31 julho 2009

Altar vazio


Digam o que disserem um altar vazio dá sempre jeito. Desde os monoteísmos cristão, judaico e islâmico, passando pelo bramanismo, hinduismo, zoroatrismo, (neo-)paganismos vários até ao budismo, confucionismo, taoísmo e jainismo. Dá sempre jeito, não ofende ninguém, não fomenta guerras a montante nem a juzante, para além de ser uma concepção clean, subversiva e nitidamente desviante. A mim agrada-me. Não que não tenha um panteão de hipóteses interessante para fazer passar no teatrinho de um altar sem marionetes. Mas o vazio, o nada, a sua imensidão e infinitude são bem mais inspiradores dado o seu magnetismo natural e a portentosa capacidade de libertação que pode oferecer.

Um altar vazio é um altar de coisa nenhuma (mesmo tratando-se de um altar-mor). Não há culto, não há sacerdote, não há divindade. E precisamente por estar despojado de conteúdos preconcebidos, se investe de renovador interesse. Um altar vazio deixa espaço ao homem para respirar fundo livremente em dimensões menos tangíveis. Pode, ele mesmo se quiser, tomar as vestes do deus velho, barbudo e carrancudo sentado no trono sempre com o dedo preparado para apontar e julgar, pode tomar uma parte de um animal à escolha e juntá-la ao seu corpo e assumir características completamente novas de poder, ou pode tornar-se nada, menos que nada, e fluir livre pelo universo apenas em consciência e mente puras dentro de uma bola de sabão ectoplasmática. Pode ser Messias de si mesmo, ou o mais negro dos avatares. Pode, em boa verdade, não usar o dito altar para nada. Ou como decoração, ideal a dominar o centro de uma sala mais minimalista new-ager.

Um altar vazio representa a verdadeira essência da Epigénese, é o símbolo do conceito de livre arbítrio por excelência com que aparentemente fomos presenteados pelo Grande Arquitecto do Universo. Mergulhar no nada é ousar despojar corpo e mente de amparos, muletas, por vezes até correntes que impedem a imersão no todo, no absoluto, no cósmico e no infinito, no eterno de onde tudo vem e para onde tudo vai… o Vazio.

30 julho 2009

A "Cegonha"


Pôr-do-Sol perfeito, as cigarras raspam as asas, ensurdecedoras, como que tomadas do demo, um concerto de noise em plena natureza, ali, live para nós, a terra emana o seu calor de fim de tarde de Verão, regam-se as árvores de fruto com botas cheias de lama e de Alma lavada e renovada.

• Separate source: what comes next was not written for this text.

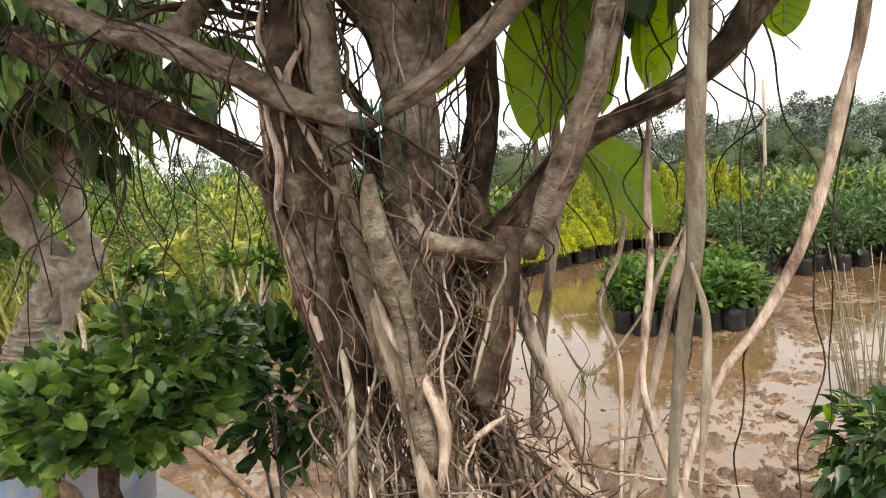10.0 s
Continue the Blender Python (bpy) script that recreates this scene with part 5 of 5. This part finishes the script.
def pillow(a0, a1, x0=-0.27, x1=0.27, swell=0.0):
    """A stuffed sack's skin, whole or a strip of it that runs along the sack."""
    verts, faces, nu, nv = [], [], 24, 40 if a1 - a0 > 300 else 6
    for i in range(nu + 1):
        x = x0 + (x1 - x0) * i / nu
        e = max(0.02, 1 - abs(x / 0.27) ** 5) ** 0.5
        for j in range(nv + 1):
            a = radians(a0 + (a1 - a0) * j / nv)
            ca, sa = math.cos(a), math.sin(a)
            k = 1 + swell + 0.1 * noise.noise((x * 14, ca * 1.6, sa * 1.6)) + 0.05 * noise.noise((x * 40, ca * 4, sa * 4))
            verts.append(tuple(SACK_TURN @ Vector((x, k * e * 0.17 * math.copysign(abs(ca) ** 0.7, ca), (0.62 + 0.7 * (x + 0.27)) * (0.066 + k * e * 0.066 * math.copysign(abs(sa) ** 0.8, sa))))))
    w_ = nv + 1
    for i in range(nu):
        for j in range(nv):
            faces.append((i * w_ + j, i * w_ + j + 1, (i + 1) * w_ + j + 1, (i + 1) * w_ + j))
    return verts, faces


part("sack_body", pillow(0, 360), SACKCLOTH, sack)
part("printed_band", pillow(100, 215, -0.267, -0.16, 0.02), GREEN_PRINT, sack, "green printed band")
part("printed_band", pillow(158, 170, -0.05, 0.26, 0.014), GREEN_PRINT, sack, "green printed band")
part("printed_stripe", pillow(92, 97, -0.262, 0.24, 0.014), GREEN_PRINT, sack, "narrow green printed stripe")
for i in range(3):
    part("print_line", pillow(124 + 6 * i, 127 + 6 * i, -0.03 + 0.012 * i, 0.1, 0.016), INK, sack)
part("tied_corner", tube([tuple(SACK_TURN @ Vector((0.26, -0.05, 0.07))) + (0.012,), tuple(SACK_TURN @ Vector((0.295, -0.07, 0.068))) + (0.008,), tuple(SACK_TURN @ Vector((0.32, -0.085, 0.06))) + (0.012,)], sides=8, steps=4, rough=0.4), ROPE_YELLOW, sack, "tied corner with yellow cord")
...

A água do poço convida a um mergulho. Uma rã salta de uma pedra num mergulho perfeito que faria inveja aos atletas olímpicos. Passa uma cotovia em voo rasante, curiosa. Roi-se uma pêra, olha-se o horizonte. Guarda-se o momento para a posteridade, uma snapshot mental. Sorve-se a eternidade por uma palhinha, a degustar o tempo parado. Uma pequena concessão de Chronos. A areia da ampulheta demora-se e concede-nos um momento mais …

Costura




Costurar algo com requintes de malvadez nem sempre é fácil. É preciso dar muitas voltas à linha, ter tento na língua para a maldição não sair às avessas, e ter cuidado para que nenhum fio de cabelo fique preso à peça. São coisas que levam o seu tempo e que não são para todos os dias. Para além de ter de se aguardar pela Lua certa, é necessário que a Alma esteja no mood adequado, sintonizada na frequência que lhe permita furar protecções, escudos e defesas. É algo que se deve fazer ao sabor do ritmo do universo. Nem sempre as correntes estão a favor. Afinal é uma forma de arte.